• Short task
In the records that follow, show each line where the word "None" is present.

** start Record list **

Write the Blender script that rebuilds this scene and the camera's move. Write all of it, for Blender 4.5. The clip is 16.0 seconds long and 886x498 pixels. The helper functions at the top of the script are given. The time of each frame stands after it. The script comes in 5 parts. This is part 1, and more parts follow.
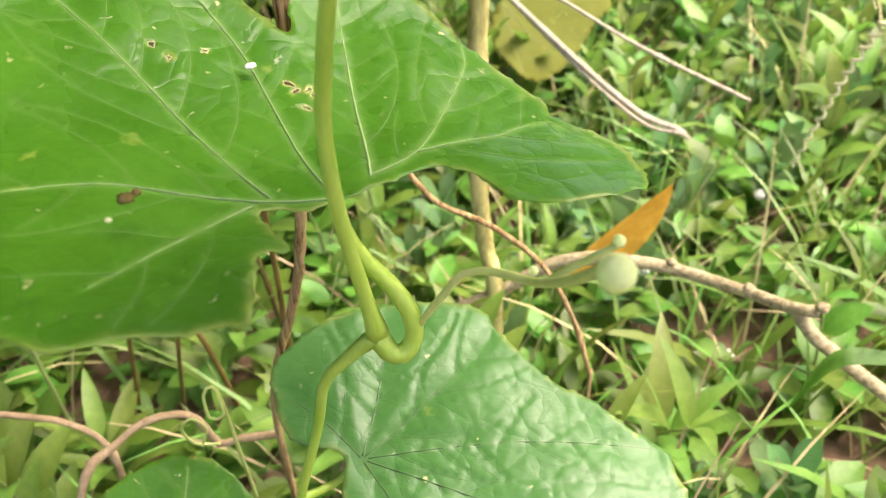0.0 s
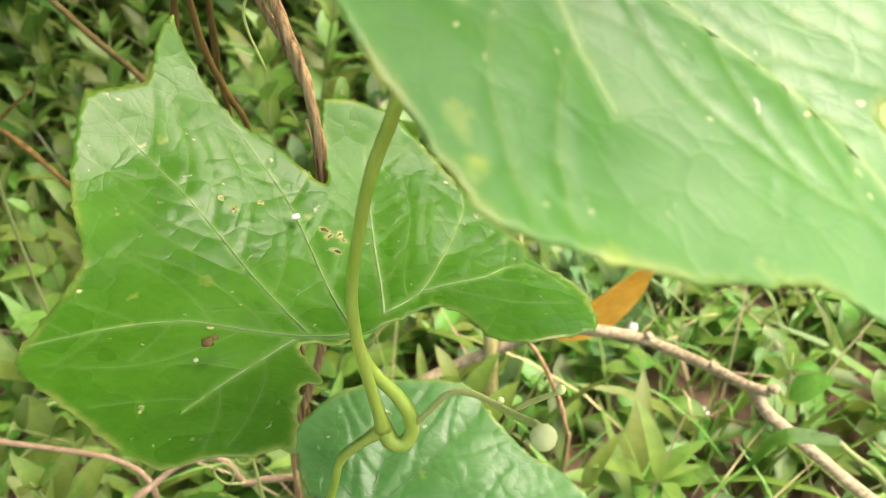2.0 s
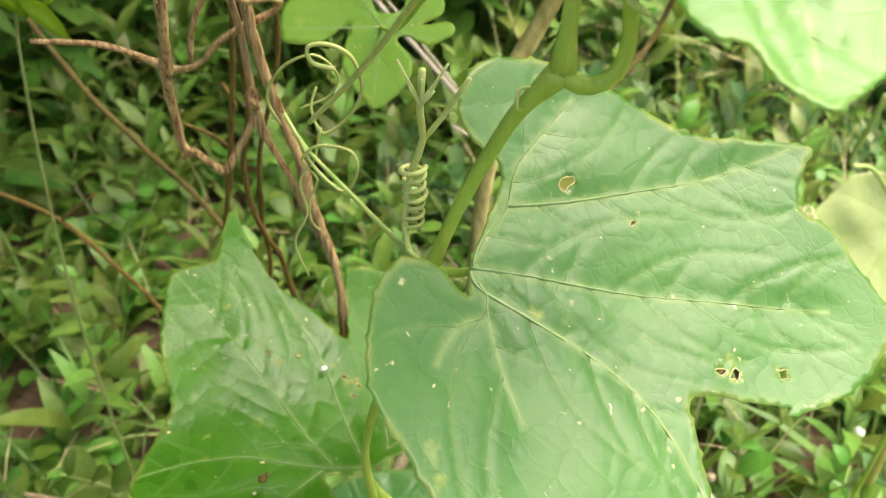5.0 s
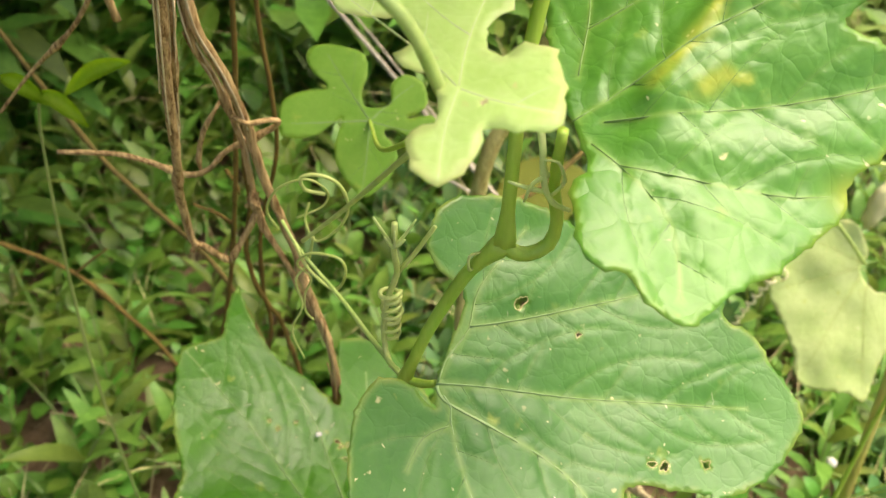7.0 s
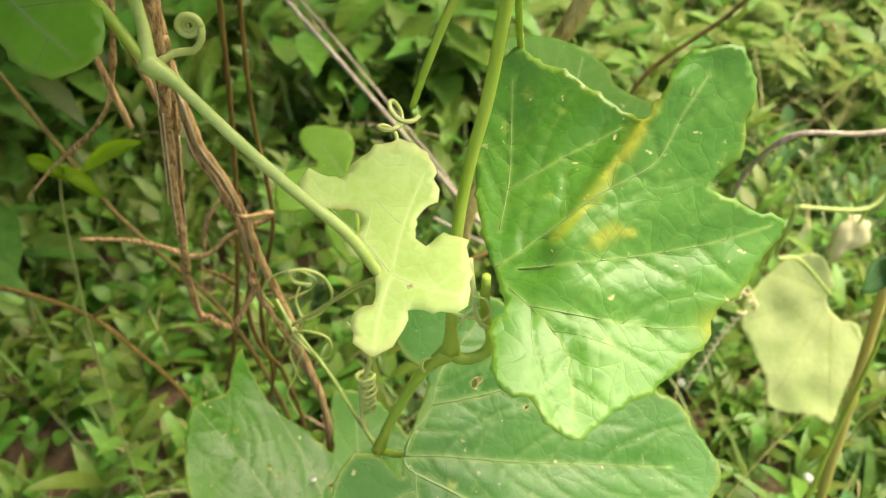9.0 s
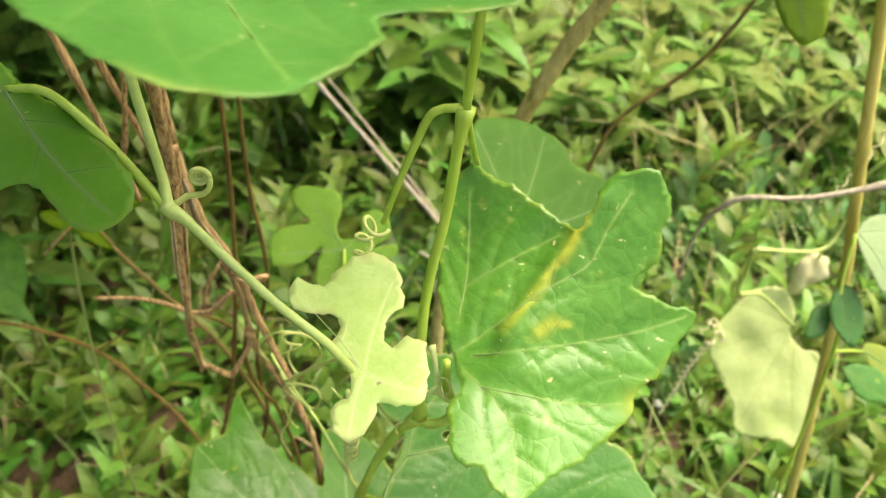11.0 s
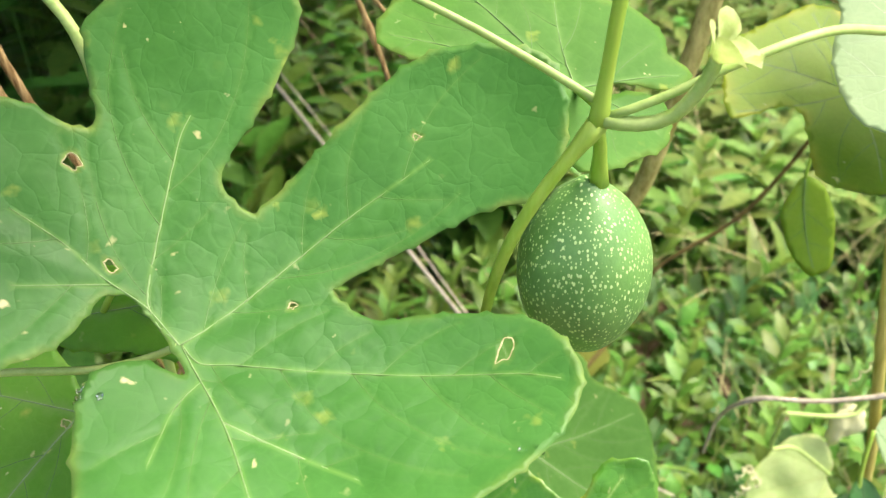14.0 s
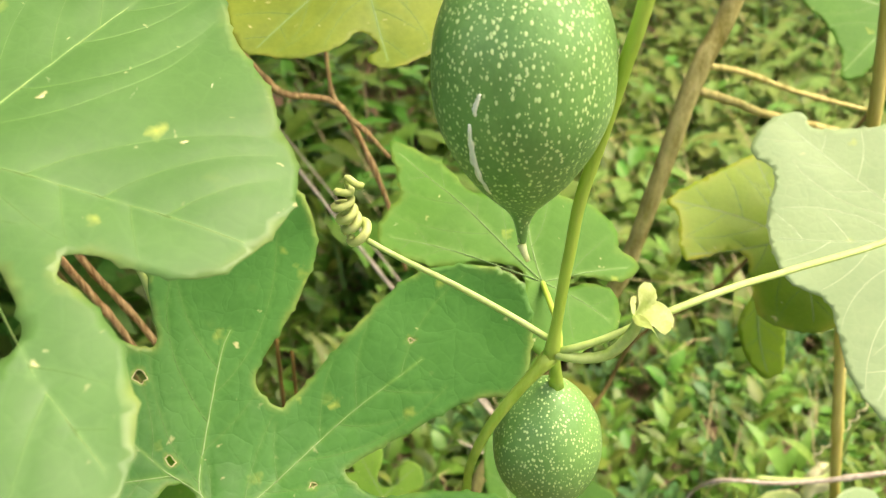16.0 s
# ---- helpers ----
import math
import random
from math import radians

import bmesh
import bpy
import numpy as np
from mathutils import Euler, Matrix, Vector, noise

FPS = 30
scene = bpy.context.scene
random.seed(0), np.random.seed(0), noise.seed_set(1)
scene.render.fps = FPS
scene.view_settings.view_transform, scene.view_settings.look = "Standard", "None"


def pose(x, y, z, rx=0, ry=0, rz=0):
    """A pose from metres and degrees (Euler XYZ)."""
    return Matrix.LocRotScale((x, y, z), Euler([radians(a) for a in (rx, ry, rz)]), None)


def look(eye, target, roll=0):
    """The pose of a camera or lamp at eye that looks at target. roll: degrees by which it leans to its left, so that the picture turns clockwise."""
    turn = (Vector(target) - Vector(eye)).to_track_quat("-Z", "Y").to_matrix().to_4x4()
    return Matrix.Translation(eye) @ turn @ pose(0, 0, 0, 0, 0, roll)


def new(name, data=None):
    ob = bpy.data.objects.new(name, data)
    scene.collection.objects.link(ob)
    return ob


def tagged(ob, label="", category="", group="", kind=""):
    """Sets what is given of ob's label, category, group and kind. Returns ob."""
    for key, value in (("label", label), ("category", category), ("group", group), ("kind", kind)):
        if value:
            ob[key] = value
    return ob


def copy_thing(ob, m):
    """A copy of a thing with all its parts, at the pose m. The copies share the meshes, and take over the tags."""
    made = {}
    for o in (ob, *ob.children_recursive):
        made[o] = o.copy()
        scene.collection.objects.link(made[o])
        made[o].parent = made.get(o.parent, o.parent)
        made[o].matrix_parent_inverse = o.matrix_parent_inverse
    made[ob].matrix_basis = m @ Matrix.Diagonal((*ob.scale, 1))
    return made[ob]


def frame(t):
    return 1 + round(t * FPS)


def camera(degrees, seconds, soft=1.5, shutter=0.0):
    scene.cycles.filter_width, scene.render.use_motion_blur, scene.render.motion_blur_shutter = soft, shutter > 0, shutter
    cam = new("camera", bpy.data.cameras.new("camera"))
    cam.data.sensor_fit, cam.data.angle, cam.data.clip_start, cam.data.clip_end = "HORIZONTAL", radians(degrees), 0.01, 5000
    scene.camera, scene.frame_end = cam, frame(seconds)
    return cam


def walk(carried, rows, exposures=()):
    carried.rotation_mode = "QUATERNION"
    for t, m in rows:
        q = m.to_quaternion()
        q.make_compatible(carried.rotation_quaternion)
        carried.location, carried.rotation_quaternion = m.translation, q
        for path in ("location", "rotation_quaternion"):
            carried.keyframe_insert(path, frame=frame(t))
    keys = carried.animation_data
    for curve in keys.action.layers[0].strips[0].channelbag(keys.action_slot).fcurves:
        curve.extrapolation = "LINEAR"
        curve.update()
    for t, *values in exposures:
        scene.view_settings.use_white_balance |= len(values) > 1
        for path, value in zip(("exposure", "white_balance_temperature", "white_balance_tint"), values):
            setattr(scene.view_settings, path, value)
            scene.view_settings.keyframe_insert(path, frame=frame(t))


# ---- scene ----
cam = camera(56.0, 16.0, soft=1.2)
PATH = [
    (0.0, -0.0144, -0.1077, 0.4715, 51.17, 0.55, -7.93),
    (0.5, -0.0168, -0.1144, 0.4856, 51.56, 0.13, -7.56),
    (1.0, -0.0149, -0.1229, 0.5020, 51.73, -0.40, -6.70),
    (1.5, -0.0118, -0.1280, 0.5167, 51.83, -0.68, -5.94),
    (2.0, -0.0133, -0.1331, 0.5330, 51.94, -1.02, -5.58),
    (2.5, -0.0130, -0.1420, 0.5485, 52.14, -1.18, -5.23),
    (3.0, -0.0134, -0.1507, 0.5624, 52.50, -1.43, -4.88),
    (3.5, -0.0160, -0.1534, 0.5834, 52.20, -1.72, -4.76),
    (4.0, -0.0172, -0.1582, 0.6007, 52.35, -2.38, -4.39),
    (6.5, -0.0093, -0.1758, 0.6708, 52.92, -2.47, -4.04),
    (7.0, -0.0087, -0.1788, 0.6825, 52.97, -2.24, -4.17),
    (7.5, -0.0073, -0.1823, 0.6955, 52.85, -1.94, -4.22),
    (8.0, 0.0000, -0.1879, 0.7095, 52.83, -1.33, -3.87),
    (8.5, 0.0016, -0.1937, 0.7209, 53.09, -1.17, -3.96),
    (9.0, 0.0045, -0.1983, 0.7387, 52.96, -1.06, -4.23),
    (11.5, 0.0122, -0.2194, 0.8011, 53.54, -1.12, -4.61),
    (12.0, 0.0128, -0.2184, 0.8151, 54.11, -1.22, -4.16),
    (12.5, 0.0130, -0.2162, 0.8236, 55.31, -1.10, -3.88),
    (13.0, 0.0166, -0.2127, 0.8373, 56.01, -0.95, -3.20),
    (13.5, 0.0195, -0.2077, 0.8491, 57.07, -0.52, -1.55),
    (14.0, 0.0279, -0.2021, 0.8764, 56.81, -0.03, -0.26),
    (14.5, 0.0309, -0.2022, 0.9012, 57.00, -0.00, 0.00),
    (15.0, 0.0312, -0.2089, 0.9207, 57.48, 0.17, -0.11),
    (15.5, 0.0367, -0.2154, 0.9387, 57.82, 0.63, 0.08),
    (16.0, 0.0312, -0.2173, 0.9508, 57.79, 0.19, -0.43),
]
walk(cam, [(t, pose(x, y, z, rx, ry, rz)) for t, x, y, z, rx, ry, rz in PATH],
     exposures=[(0.0, 2.07, 7000, 24), (1.0, 2.10, 7000, 24), (1.5, 2.10, 6950, 24), (2.0, 2.00, 6900, 25), (3.0, 1.90, 6850, 23), (4.0, 1.82, 6800, 21), (6.5, 1.48, 7350, 14), (9.0, 1.52, 7600, 14), (11.5, 1.68, 7500, 14), (12.0, 1.70, 7600, 13), (12.5, 1.74, 7500, 13), (13.5, 1.78, 7200, 13), (14.0, 1.76, 6650, 14), (14.5, 1.80, 6750, 18), (15.0, 1.84, 6950, 21), (15.5, 1.76, 7200, 20), (16.0, 1.65, 7500, 19)])
cam.data.dof.use_dof, cam.data.dof.focus_distance, cam.data.dof.aperture_fstop = True, 0.22, 23.0

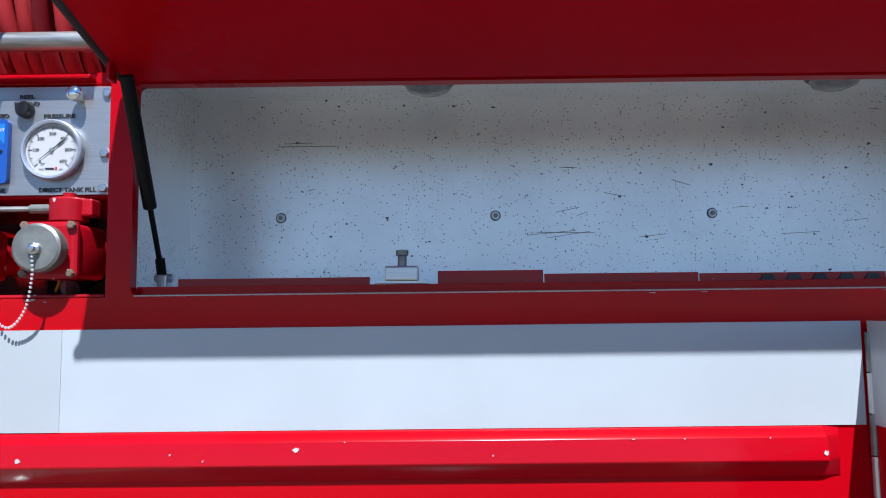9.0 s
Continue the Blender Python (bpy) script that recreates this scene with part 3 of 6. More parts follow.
# pump bay side wall and ceiling edges
part("pump_bay_wall", box(-0.62, -0.598, S + 0.024, 6.9, 0.62, 1.447), RED, truck)
# black block run far back to keep skylight out and darken the bay
part("pump_bay_light_block", box(XL, -0.50, S + 0.024, 7.30, 1.456, 1.749), BLACK, truck)
part("ledge", box(XL, XU - 0.002, S + 0.001, 5.75, 1.7515, 1.757, 0.002), RED_WORN, truck, "chipped red ledge")

# ---- upper compartment ----
upper = part("upper_compartment", box(-0.4975, 1.245, 5.573, 5.585, 1.765, 2.18), INNER, truck, "white painted compartment with chips and scratches")
part("side_wall", box(-0.4975, -0.4938, S + 0.024, 5.5728, 1.768, 2.1675), INNER, upper)
part("side_wall", box(1.233, 1.245, 5.24, 5.5728, 1.768, 2.1675), INNER, upper)
part("compartment_floor", box(-0.4936, 1.245, 5.24, 5.5728, 1.755, 1.767), INNER, upper)
part("compartment_ceiling", box(-0.4975, 1.245, S + 0.024, 5.5728, 2.168, 2.18), INNER, upper)
part("opening_flange", box(-0.454, 1.211, S + 0.0225, S + 0.026, 1.7515, 1.768, 0.001), RED, upper, "red turned-in lip")
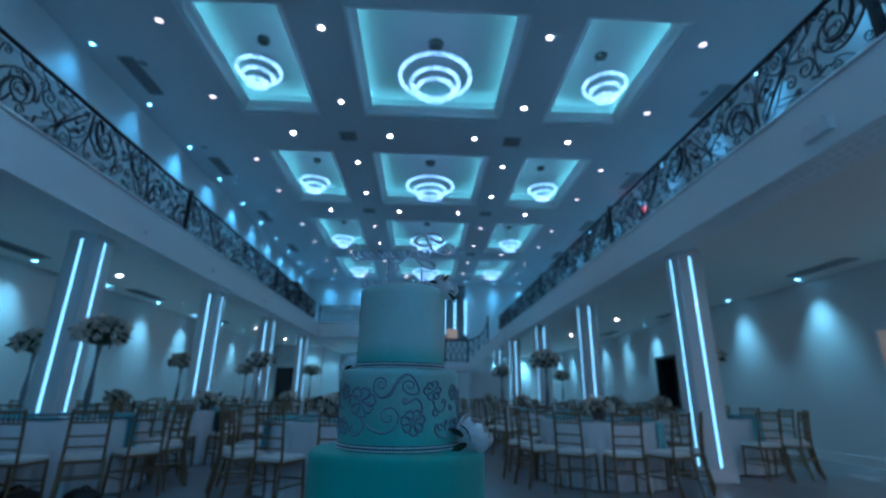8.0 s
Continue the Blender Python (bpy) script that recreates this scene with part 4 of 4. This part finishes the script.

** end Record list **

• Result of the exercise
scene.view_settings.view_transform, scene.view_settings.look = "Standard", "None"
    return Matrix.LocRotScale((x, y, z), Euler([radians(a) for a in (rx, ry, rz)]), None)
def new(name, data=None):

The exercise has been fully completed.